Yorkton Ventures Completes Acquisition of Cyr-K Lithium Project
Vancouver, British Columbia – February 8, 2022 – Yorkton Ventures Inc. (TSXV:YVI) (the “Company”) is pleased to announce that it has acquired a group of three non-contiguous lithium properties, Key Lithium, Amisk West Lithium, and Amisk East Lithium, known together as the Cyr-Kapiwak Project, in the James Bay area of Quebec.
The Cyr-Kapiwak Project consists of 42 mineral claims with a total area of 2,220 hectares (22.20 km2) located roughly 100 km east of the town of Eastmain and 170 km south of the town of Radisson.
The Key Lithium Property is contiguous with (TSX:AKE) Allkem Limited’s James Bay Lithium Mine Property and 3 km from the James Bay Lithium Mine Project (planned mine) itself. The Amisk West and Amisk East Lithium properties are located several kilometres south of the Key Lithium Property and are both contiguous with Medaro Mining Corp’s (CSE: MEDA) Cyr South Lithium Property. The Amisk properties encompass large tracts of pegmatite-bearing granites that remain largely unexplored.
The Cyr-Kapiwak Project area is considered highly prospective for lithium hosted in spodumene-bearing pegmatites, with several historic occurrences mapped in the region. The Key Property contains three unique locations along a 1.5 km east-west structural geological trend where lithium-bearing boulders have been recorded.

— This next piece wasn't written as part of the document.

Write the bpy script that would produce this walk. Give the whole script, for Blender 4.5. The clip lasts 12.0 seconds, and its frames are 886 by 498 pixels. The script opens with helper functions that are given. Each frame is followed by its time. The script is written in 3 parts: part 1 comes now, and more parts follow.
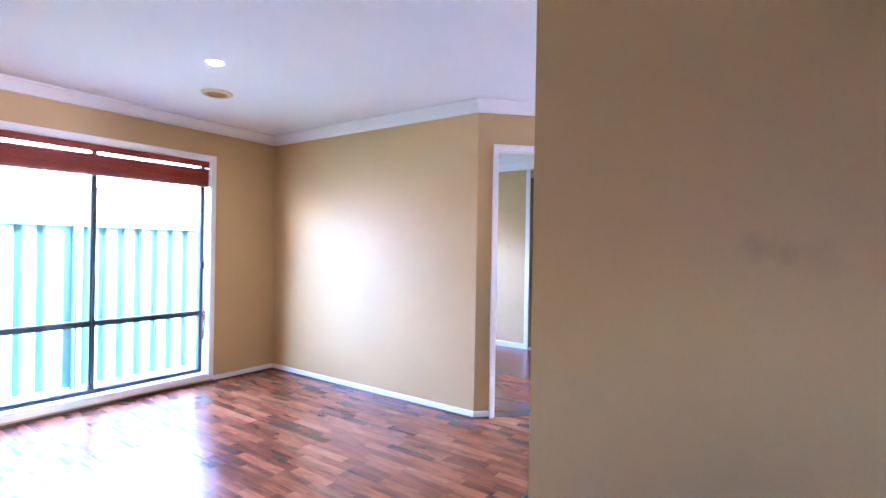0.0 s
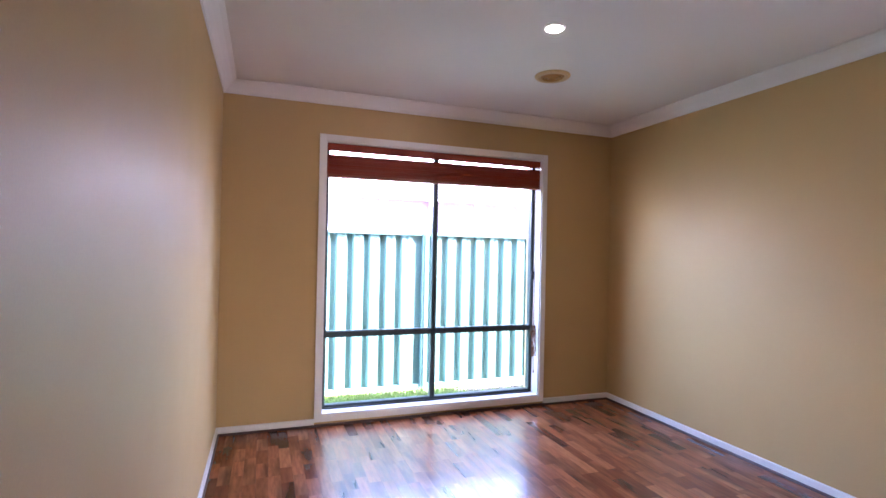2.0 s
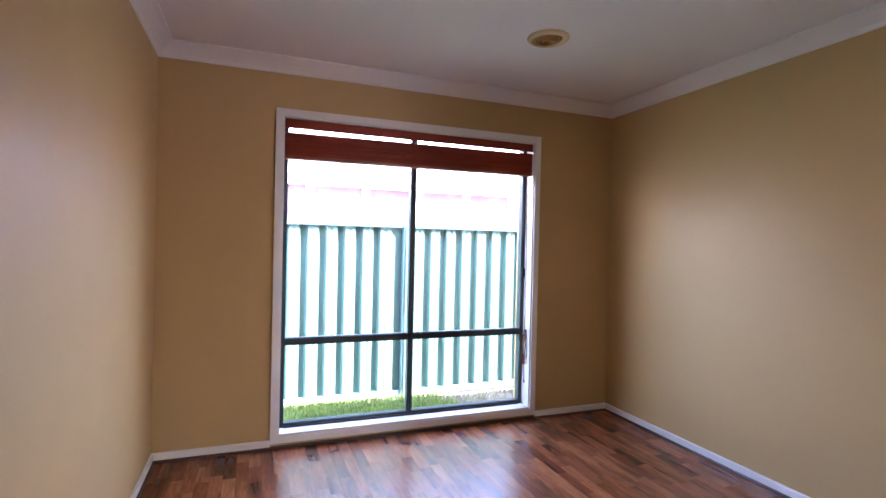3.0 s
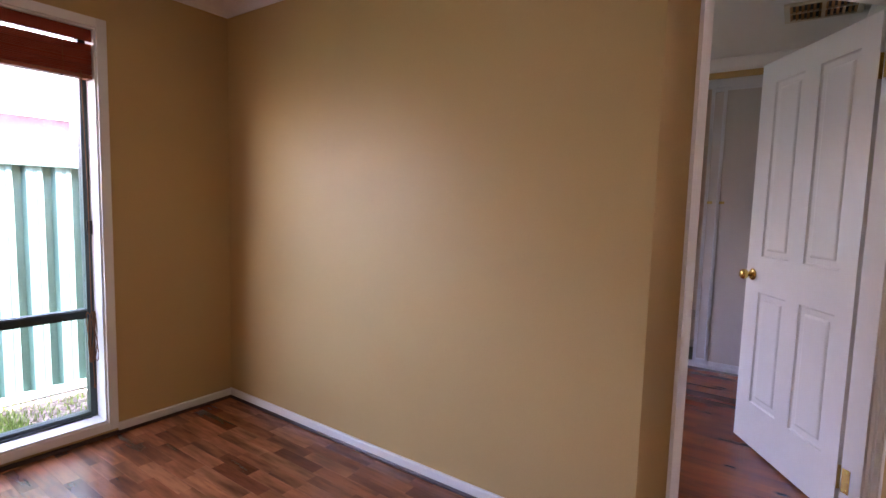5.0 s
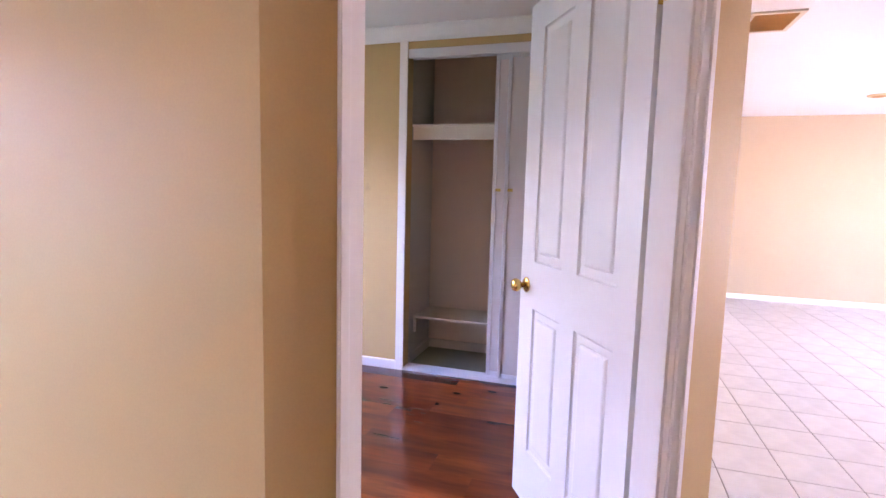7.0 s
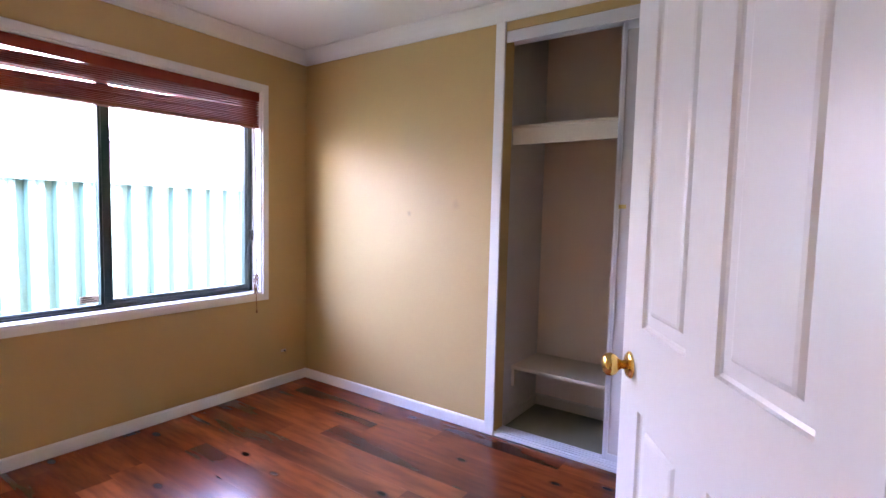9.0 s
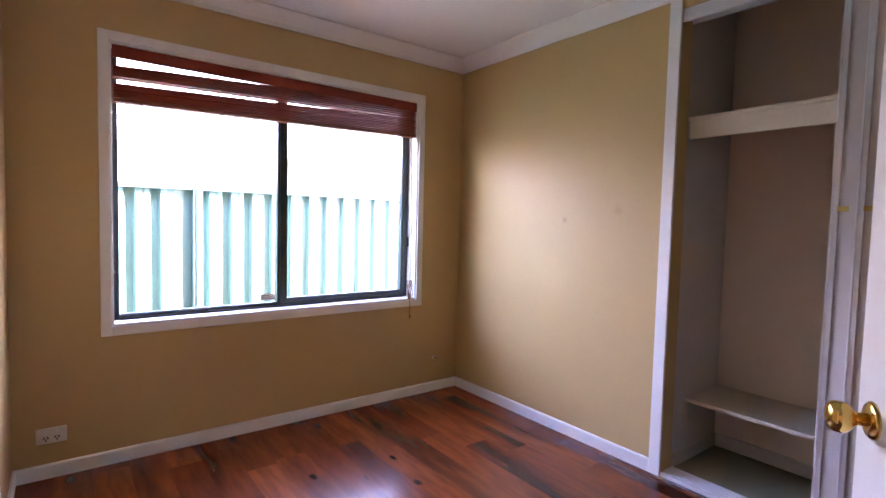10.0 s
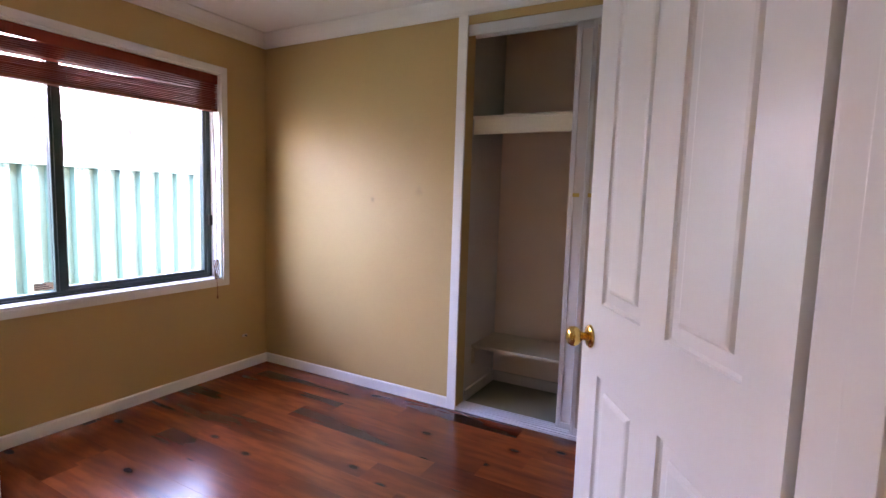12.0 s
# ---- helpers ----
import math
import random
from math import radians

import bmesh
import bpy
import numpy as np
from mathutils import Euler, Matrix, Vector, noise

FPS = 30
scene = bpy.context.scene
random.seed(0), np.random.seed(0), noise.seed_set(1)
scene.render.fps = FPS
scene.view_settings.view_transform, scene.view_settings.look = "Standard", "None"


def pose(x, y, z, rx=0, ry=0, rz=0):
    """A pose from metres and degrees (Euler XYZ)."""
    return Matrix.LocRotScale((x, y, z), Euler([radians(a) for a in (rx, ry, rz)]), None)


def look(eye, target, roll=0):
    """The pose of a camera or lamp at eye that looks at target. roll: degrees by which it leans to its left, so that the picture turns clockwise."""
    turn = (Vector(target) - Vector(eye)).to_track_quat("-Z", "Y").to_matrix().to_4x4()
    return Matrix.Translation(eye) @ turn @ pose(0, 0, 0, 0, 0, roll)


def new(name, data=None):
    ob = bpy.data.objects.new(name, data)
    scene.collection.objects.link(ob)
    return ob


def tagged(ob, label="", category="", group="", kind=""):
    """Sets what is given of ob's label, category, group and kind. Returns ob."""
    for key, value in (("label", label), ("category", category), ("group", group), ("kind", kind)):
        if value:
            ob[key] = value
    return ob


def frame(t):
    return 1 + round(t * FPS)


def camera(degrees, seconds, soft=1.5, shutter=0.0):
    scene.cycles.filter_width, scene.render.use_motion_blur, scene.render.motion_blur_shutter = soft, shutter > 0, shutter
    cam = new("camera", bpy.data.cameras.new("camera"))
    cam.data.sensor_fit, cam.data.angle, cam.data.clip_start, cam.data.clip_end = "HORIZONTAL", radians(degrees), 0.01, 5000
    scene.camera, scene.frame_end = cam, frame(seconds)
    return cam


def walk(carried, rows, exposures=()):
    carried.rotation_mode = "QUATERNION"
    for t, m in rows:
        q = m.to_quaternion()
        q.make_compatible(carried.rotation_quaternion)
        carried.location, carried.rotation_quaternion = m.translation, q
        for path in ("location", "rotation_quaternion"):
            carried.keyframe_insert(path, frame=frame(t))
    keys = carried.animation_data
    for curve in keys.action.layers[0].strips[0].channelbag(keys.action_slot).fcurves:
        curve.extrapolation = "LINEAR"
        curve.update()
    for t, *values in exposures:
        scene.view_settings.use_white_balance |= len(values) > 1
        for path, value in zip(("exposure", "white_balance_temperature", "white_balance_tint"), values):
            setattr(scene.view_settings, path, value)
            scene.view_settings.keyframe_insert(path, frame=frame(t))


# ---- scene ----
cam = camera(83.2, 12.0)
PATH = [
    (0, (0.75, 0.827, 1.3), (2.383, 1.982, 1.295), 1.0),
    (0.5, (0.836, 0.969, 1.281), (2.258, 2.375, 1.288), 1.1),
    (1, (0.973, 1.141, 1.296), (2.081, 2.807, 1.302), 1.1),
    (1.1, (0.98, 1.185, 1.29), (2.023, 2.891, 1.3), 1.1),
    (1.5, (1.01, 1.35, 1.287), (1.849, 3.165, 1.296), 1.1),
    (2, (1.09, 1.596, 1.287), (1.766, 3.479, 1.296), 1.2),
    (2.5, (1.212, 1.83, 1.301), (1.838, 3.73, 1.302), 1.3),
    (4.5, (1.915, 2.41, 1.272), (3.35, 3.794, 1.109), 1.8),
    (5, (2.224, 2.431, 1.267), (3.857, 3.573, 1.086), 1.6),
    (5.5, (2.474, 2.434, 1.283), (4.259, 3.311, 1.079), 1.5),
    (6, (2.806, 2.35, 1.288), (4.67, 3.042, 1.08), 1.6),
    (6.5, (3.074, 2.321, 1.284), (4.965, 2.939, 1.073), 1.5),
    (6.7, (3.188, 2.324, 1.291), (5.086, 2.917, 1.077), 1.5),
    (8.3, (3.922, 2.252, 1.273), (5.775, 2.982, 1.089), 1.5),
    (8.5, (3.995, 2.269, 1.277), (5.807, 3.099, 1.107), 1.5),
    (9, (4.181, 2.296, 1.282), (5.818, 3.436, 1.138), 1.4),
    (9.5, (4.276, 2.326, 1.292), (5.658, 3.766, 1.17), 1.3),
    (10, (4.318, 2.377, 1.25), (5.524, 3.968, 1.138), 1.4),
    (10.5, (4.288, 2.434, 1.263), (5.444, 4.062, 1.147), 1.4),
    (11, (4.215, 2.437, 1.275), (5.452, 4.0, 1.114), 1.8),
    (11.5, (4.148, 2.388, 1.279), (5.652, 3.692, 1.088), 1.9),
    (12, (4.03, 2.306, 1.294), (5.772, 3.267, 1.093), 1.8),
]
EXPOSURES = [(0, 7.0, 5200, 34), (1.1, 6.25, 5700, 34), (2.5, 5.5, 6400, 38), (4.5, 5.0, 7000, 32), (5, 5.4, 7400, 42), (5.5, 5.95, 6900, 36), (6.0, 6.4, 6500, 38), (6.5, 6.5, 6700, 48), (8.5, 6.62, 6700, 42), (9.5, 6.15, 6800, 44), (10.5, 6.02, 7100, 46), (12, 5.95, 7400, 42)]
TX, TY, TS = 5.668, 1.102, 0.303   # tile grid of the living room
walk(cam, [(t, look(eye, target, roll)) for t, eye, target, roll in PATH], EXPOSURES)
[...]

Andrew Lee Smith, C.E.O. commented, “We are pleased to have acquired this pivotal claim block in the James Bay area giving us the opportunity to explore two highly prospective zones in the vicinity of (TSX:AKE) Allkem’s James Bay Project. Preparations for the 2022 field season are underway and YVI expects to be actively advancing its projects in Quebec during the summer field season.”
Location of the the Cyr-Kapiwak Project consisting of three non-contiguous lithium properties, Key Lithium, Amisk West Lithium, and Amisk East Lithium — located in the James Bay area of Quebec.
Terms of the Acquisition
The Acquisition Agreement, which is has received regulatory approval, provides for consideration of $25,000 cash and 250,000 Company Units upon acceptance of the Agreement by the TSX Venture Exchange. The Units are comprised of 250,000 common shares and 250,000 warrants exercisable at $0.60 until August 8, 2023. A 2% NSR is retained by the Vendor. The Company may purchase one-half the NSR (1%NSR) for the cash sum of $1,000,000 at any time.
On behalf of Yorkton Ventures Inc.
Andrew Lee Smith
Chief Executive Officer
Investor Contact:
E: investors@yorktonventures.com
888 – 1027 Davie Street, Vancouver, BC V6E 4L2 Canada
Neither the TSX Venture Exchange nor its Regulation Services Provider (as that term is defined in the policies of the TSX Venture Exchange) accepts responsibility for the adequacy or accuracy of this release.
Cautionary Statement Regarding Forward-Looking Information
Certain information in this news release may contain forward-looking statements that involve substantial known and unknown risks and uncertainties. These forward-looking statements are subject to numerous risks and uncertainties, certain of which are beyond the control of the Company, including but not limited to, the uncertainty of the financing, the impact of general economic conditions, industry conditions, dependence upon regulatory approvals. Readers are cautioned that the assumptions used in preparing such information, although considered reasonable at the time of preparation, may prove imprecise and undue reliance should not be placed on forward-looking statements. Forward-looking statements in this press release are expressly qualified by this cautionary statement.
The forward-looking statements in this press release are made as of the date of this press release, and the Company undertakes no obligations to update publicly or to revise any of the included forward-looking statements, whether because of new information, future events or otherwise, except as expressly required by applicable securities law.